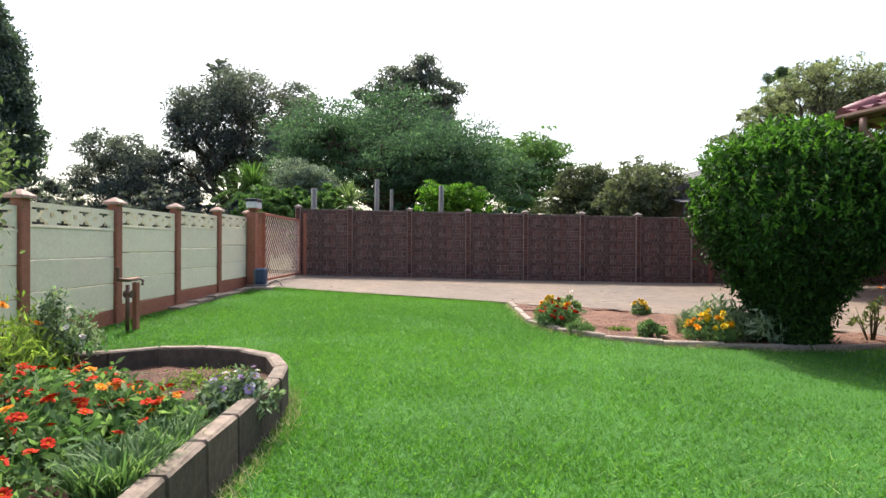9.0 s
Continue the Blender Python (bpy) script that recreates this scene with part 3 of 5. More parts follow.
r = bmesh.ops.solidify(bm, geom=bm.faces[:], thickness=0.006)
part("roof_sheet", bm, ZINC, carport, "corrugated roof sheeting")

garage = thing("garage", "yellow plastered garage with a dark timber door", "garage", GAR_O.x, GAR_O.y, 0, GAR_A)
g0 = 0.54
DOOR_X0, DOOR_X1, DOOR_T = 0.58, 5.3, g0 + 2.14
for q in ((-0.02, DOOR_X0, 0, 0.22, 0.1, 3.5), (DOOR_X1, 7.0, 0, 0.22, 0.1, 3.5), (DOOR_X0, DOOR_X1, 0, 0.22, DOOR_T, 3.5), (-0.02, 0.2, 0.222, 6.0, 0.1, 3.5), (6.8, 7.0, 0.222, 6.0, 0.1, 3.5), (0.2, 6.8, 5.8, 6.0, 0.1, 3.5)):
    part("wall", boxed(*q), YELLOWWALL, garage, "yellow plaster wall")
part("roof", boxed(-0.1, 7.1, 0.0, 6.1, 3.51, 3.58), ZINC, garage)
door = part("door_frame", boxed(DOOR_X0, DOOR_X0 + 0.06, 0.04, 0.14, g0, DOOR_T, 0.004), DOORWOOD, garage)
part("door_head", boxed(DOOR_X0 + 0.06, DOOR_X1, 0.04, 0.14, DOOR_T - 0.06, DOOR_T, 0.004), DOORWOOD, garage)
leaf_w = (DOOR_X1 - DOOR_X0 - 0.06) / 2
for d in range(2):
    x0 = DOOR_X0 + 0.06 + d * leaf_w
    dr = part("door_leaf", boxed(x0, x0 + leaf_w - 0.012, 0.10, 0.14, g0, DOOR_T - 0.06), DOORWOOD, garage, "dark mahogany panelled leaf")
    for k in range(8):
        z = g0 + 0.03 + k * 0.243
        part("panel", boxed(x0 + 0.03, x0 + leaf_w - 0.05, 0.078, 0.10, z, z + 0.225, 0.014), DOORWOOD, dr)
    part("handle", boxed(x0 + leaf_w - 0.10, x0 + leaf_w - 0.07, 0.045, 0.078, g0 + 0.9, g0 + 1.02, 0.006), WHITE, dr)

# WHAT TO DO
Find the word "part" in the data and copy out each line where it turns up.

# SOLUTION TO THIS TASK
Continue the Blender Python (bpy) script that recreates this scene with part 3 of 5. More parts follow.
part("roof_sheet", bm, ZINC, carport, "corrugated roof sheeting")
    part("wall", boxed(*q), YELLOWWALL, garage, "yellow plaster wall")
part("roof", boxed(-0.1, 7.1, 0.0, 6.1, 3.51, 3.58), ZINC, garage)
door = part("door_frame", boxed(DOOR_X0, DOOR_X0 + 0.06, 0.04, 0.14, g0, DOOR_T, 0.004), DOORWOOD, garage)
part("door_head", boxed(DOOR_X0 + 0.06, DOOR_X1, 0.04, 0.14, DOOR_T - 0.06, DOOR_T, 0.004), DOORWOOD, garage)
    dr = part("door_leaf", boxed(x0, x0 + leaf_w - 0.012, 0.10, 0.14, g0, DOOR_T - 0.06), DOORWOOD, garage, "dark mahogany panelled leaf")
        part("panel", boxed(x0 + 0.03, x0 + leaf_w - 0.05, 0.078, 0.10, z, z + 0.225, 0.014), DOORWOOD, dr)
    part("handle", boxed(x0 + leaf_w - 0.10, x0 + leaf_w - 0.07, 0.045, 0.078, g0 + 0.9, g0 + 1.02, 0.006), WHITE, dr)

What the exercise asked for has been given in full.